» **Information shown**
•••

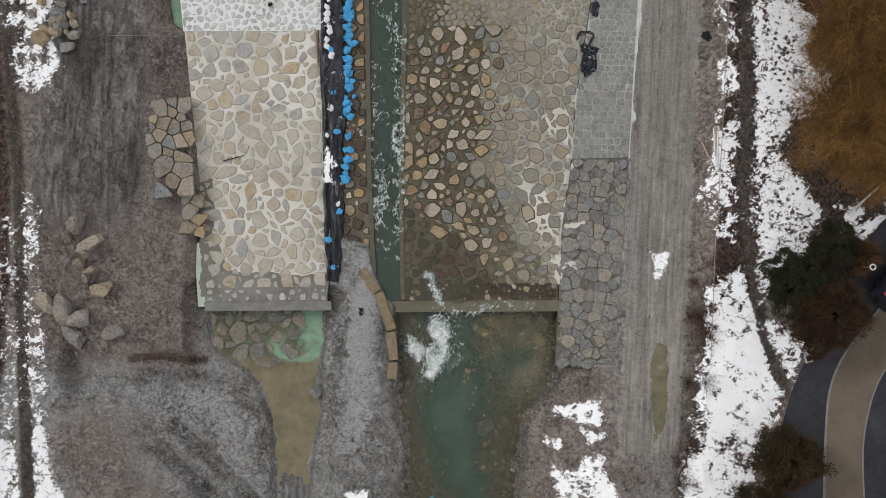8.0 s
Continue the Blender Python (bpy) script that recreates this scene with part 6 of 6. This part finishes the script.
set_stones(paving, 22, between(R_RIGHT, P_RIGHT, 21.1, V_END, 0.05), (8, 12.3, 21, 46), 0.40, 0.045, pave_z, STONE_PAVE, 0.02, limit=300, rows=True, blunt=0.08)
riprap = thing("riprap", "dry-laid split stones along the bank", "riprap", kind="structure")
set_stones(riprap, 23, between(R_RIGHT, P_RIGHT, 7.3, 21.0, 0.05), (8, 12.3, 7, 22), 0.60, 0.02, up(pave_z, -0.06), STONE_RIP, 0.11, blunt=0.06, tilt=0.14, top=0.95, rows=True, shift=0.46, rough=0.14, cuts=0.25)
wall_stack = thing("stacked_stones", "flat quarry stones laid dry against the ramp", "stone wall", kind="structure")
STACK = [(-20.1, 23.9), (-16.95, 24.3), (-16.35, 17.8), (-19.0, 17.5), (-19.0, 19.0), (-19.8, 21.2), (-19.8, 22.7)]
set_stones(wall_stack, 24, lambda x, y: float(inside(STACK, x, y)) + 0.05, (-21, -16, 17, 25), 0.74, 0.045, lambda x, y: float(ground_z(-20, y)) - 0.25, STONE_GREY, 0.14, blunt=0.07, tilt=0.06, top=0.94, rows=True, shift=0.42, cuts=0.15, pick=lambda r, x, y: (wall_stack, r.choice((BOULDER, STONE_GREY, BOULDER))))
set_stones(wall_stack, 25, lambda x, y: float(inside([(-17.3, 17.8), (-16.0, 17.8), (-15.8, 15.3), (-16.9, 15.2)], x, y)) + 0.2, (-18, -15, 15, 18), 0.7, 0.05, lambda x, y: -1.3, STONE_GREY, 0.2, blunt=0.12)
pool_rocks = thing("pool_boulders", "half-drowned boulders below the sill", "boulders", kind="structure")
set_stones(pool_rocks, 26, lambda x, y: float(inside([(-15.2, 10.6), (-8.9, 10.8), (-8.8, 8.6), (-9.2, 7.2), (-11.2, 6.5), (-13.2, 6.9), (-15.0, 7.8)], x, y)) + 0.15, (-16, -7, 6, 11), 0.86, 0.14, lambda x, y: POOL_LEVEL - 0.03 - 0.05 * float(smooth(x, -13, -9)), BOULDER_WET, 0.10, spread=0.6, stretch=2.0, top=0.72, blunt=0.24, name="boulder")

•••

Output the material word for word, omitting its pictures.

» **Response to this exercise**
8.0 s
Continue the Blender Python (bpy) script that recreates this scene with part 6 of 6. This part finishes the script.
set_stones(paving, 22, between(R_RIGHT, P_RIGHT, 21.1, V_END, 0.05), (8, 12.3, 21, 46), 0.40, 0.045, pave_z, STONE_PAVE, 0.02, limit=300, rows=True, blunt=0.08)
riprap = thing("riprap", "dry-laid split stones along the bank", "riprap", kind="structure")
set_stones(riprap, 23, between(R_RIGHT, P_RIGHT, 7.3, 21.0, 0.05), (8, 12.3, 7, 22), 0.60, 0.02, up(pave_z, -0.06), STONE_RIP, 0.11, blunt=0.06, tilt=0.14, top=0.95, rows=True, shift=0.46, rough=0.14, cuts=0.25)
wall_stack = thing("stacked_stones", "flat quarry stones laid dry against the ramp", "stone wall", kind="structure")
STACK = [(-20.1, 23.9), (-16.95, 24.3), (-16.35, 17.8), (-19.0, 17.5), (-19.0, 19.0), (-19.8, 21.2), (-19.8, 22.7)]
set_stones(wall_stack, 24, lambda x, y: float(inside(STACK, x, y)) + 0.05, (-21, -16, 17, 25), 0.74, 0.045, lambda x, y: float(ground_z(-20, y)) - 0.25, STONE_GREY, 0.14, blunt=0.07, tilt=0.06, top=0.94, rows=True, shift=0.42, cuts=0.15, pick=lambda r, x, y: (wall_stack, r.choice((BOULDER, STONE_GREY, BOULDER))))
set_stones(wall_stack, 25, lambda x, y: float(inside([(-17.3, 17.8), (-16.0, 17.8), (-15.8, 15.3), (-16.9, 15.2)], x, y)) + 0.2, (-18, -15, 15, 18), 0.7, 0.05, lambda x, y: -1.3, STONE_GREY, 0.2, blunt=0.12)
pool_rocks = thing("pool_boulders", "half-drowned boulders below the sill", "boulders", kind="structure")
set_stones(pool_rocks, 26, lambda x, y: float(inside([(-15.2, 10.6), (-8.9, 10.8), (-8.8, 8.6), (-9.2, 7.2), (-11.2, 6.5), (-13.2, 6.9), (-15.0, 7.8)], x, y)) + 0.15, (-16, -7, 6, 11), 0.86, 0.14, lambda x, y: POOL_LEVEL - 0.03 - 0.05 * float(smooth(x, -13, -9)), BOULDER_WET, 0.10, spread=0.6, stretch=2.0, top=0.72, blunt=0.24, name="boulder")